Max Verstappen is arguably the most in-form driver in F1 today. His rise to the top has been meteoric, to say the least, and being his teammate is among the hardest jobs in F1 currently. Verstappen won both the 2021 and 2022 world championships and at the young age of 25, has already surpassed the career of legends like Fernando Alonso.

In 2021, when Sergio Perez joined Red Bull as Verstappen’s teammate, the gap between the two was immediately visible. While Verstappen went on to challenge for a win in every single race, Perez struggled to get into the podium places very frequently.

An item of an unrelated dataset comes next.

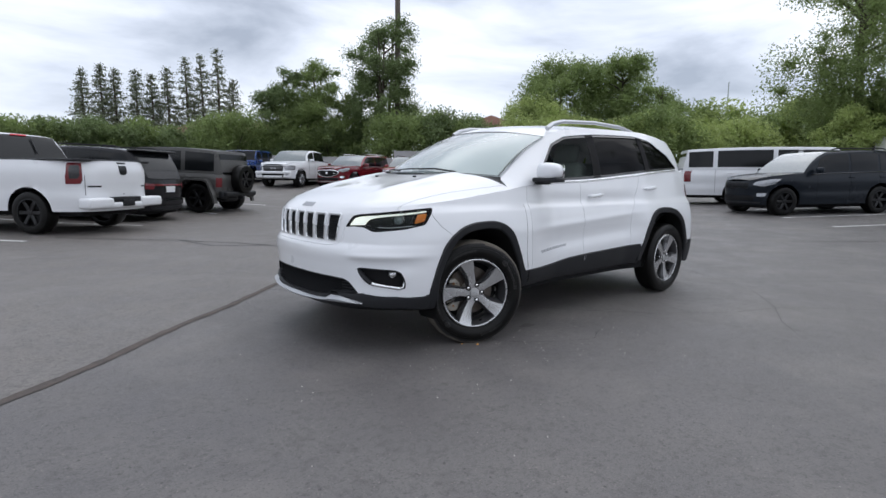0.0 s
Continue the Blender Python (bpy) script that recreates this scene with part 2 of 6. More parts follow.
# dust on the tread thins to bare rubber
nd, ln = M["tread"].node_tree.nodes, M["tread"].node_tree.links
b, at, mx, gn, gm = nd["Principled BSDF"], nd.new("ShaderNodeAttribute"), nd.new("ShaderNodeMix"), nd.new("ShaderNodeTexNoise"), nd.new("ShaderNodeMath")
at.attribute_name, mx.data_type, gm.operation, gn.inputs["Scale"].default_value = "dust", "RGBA", "MULTIPLY_ADD", 45.0
gn.inputs["Detail"].default_value = 6.0
gm.use_clamp = True
gx = nd.new("ShaderNodeMapRange")
gx.inputs["From Min"].default_value, gx.inputs["From Max"].default_value = 0.3, 0.6
gx.inputs["To Min"].default_value, gx.inputs["To Max"].default_value = 0.75, 1.05
ln.new(gn.outputs["Fac"], gx.inputs["Value"])
ln.new(at.outputs["Fac"], gm.inputs[0])
ln.new(gx.outputs["Result"], gm.inputs[1])
gm.inputs[2].default_value = 0.0
mx.inputs["A"].default_value = (0.013, 0.0128, 0.013, 1)
ln.new(b.inputs["Base Color"].links[0].from_socket, mx.inputs["B"])
ln.new(gm.outputs["Value"], mx.inputs["Factor"])
ln.new(mx.outputs["Result"], b.inputs["Base Color"])
# the running light is brightest at its inner end
nd, ln = M["drl"].node_tree.nodes, M["drl"].node_tree.links
b, tc, sx, ab, mr = nd["Principled BSDF"], nd.new("ShaderNodeTexCoord"), nd.new("ShaderNodeSeparateXYZ"), nd.new("ShaderNodeMath"), nd.new("ShaderNodeMapRange")
ab.operation = "ABSOLUTE"
mr.inputs["From Min"].default_value, mr.inputs["From Max"].default_value = 0.56, 0.72
mr.inputs["To Min"].default_value, mr.inputs["To Max"].default_value = 0.70, 0.36
ln.new(tc.outputs["Object"], sx.inputs["Vector"])
ln.new(sx.outputs["Y"], ab.inputs[0])
ln.new(ab.outputs["Value"], mr.inputs["Value"])
ln.new(mr.outputs["Result"], b.inputs["Emission Strength"])
# dark paint and glass mirror little
for key in ("car_black", "car_navy", "car_grey", "car_gun", "dark_glass"):
    M[key].node_tree.nodes["Principled BSDF"].inputs["Specular IOR Level"].default_value = 0.22
    M[key].node_tree.nodes["Principled BSDF"].inputs["Coat Weight"].default_value = 0.08
# dull plastics and rubber
M["rubber"].node_tree.nodes["Principled BSDF"].inputs["Specular IOR Level"].default_value = 0.20
for key in ("black_plastic", "liner", "void"):
    M[key].node_tree.nodes["Principled BSDF"].inputs["Specular IOR Level"].default_value = 0.28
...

However, there were times when the Mexican driver got the better of Verstappen over the course of a race weekend, but other factors prevented him from charging up the field. The most recent example of this was the 2022 Sao Paolo GP, where Verstappen’s refusal to let Sergio Perez pass led to widespread controversy.

Max Verstappen and Sergio Perez’s Sao Paolo controversy
Verstappen qualified in P2 for the Sao Paolo GP in a race that he entered with the world championship already secured. His teammate Perez qualified in ninth but was in the mix for P2 in the drivers’ championship.

The Mexican driver had the chance of finishing ahead of Verstappen and was much faster than him towards the latter stages. The latter dropped down to sixth position after a safety car mishap with Perez right behind him. Perez was desperate to get past Verstappen because he still had a chance to catch up to Ferrari’s Charles Leclerc in the championship standings.

Despite Red Bull issuing direct team orders and Perez calling him out on the radio, Verstappen straight up refused to let his teammate by. This was met with massive backlash aimed towards Verstappen with the majority of the F1 community calling him ‘petty’ and labeling his actions as completely unnecessary.

Reason why Verstappen didn’t let Perez pass
According to Alberto Tello de Meneses, who is a specialist in public image and communication strategy, Verstappen’s reason behind not letting Perez pass was purely ideological. His own motivation and principals prevent him from letting his teammate get the better of him.

His self-centered approach to races strives him to do better on the track and makes him the driver he is. However, it comes off as negative to people around him, because they want him to help his teammate too.

Verstappen’s ideological approach is based around the fact that if he allows Perez to pass once, his team knows that he might do it again. That is why he lets them know that he won’t let anyone get better of him under any circumstances.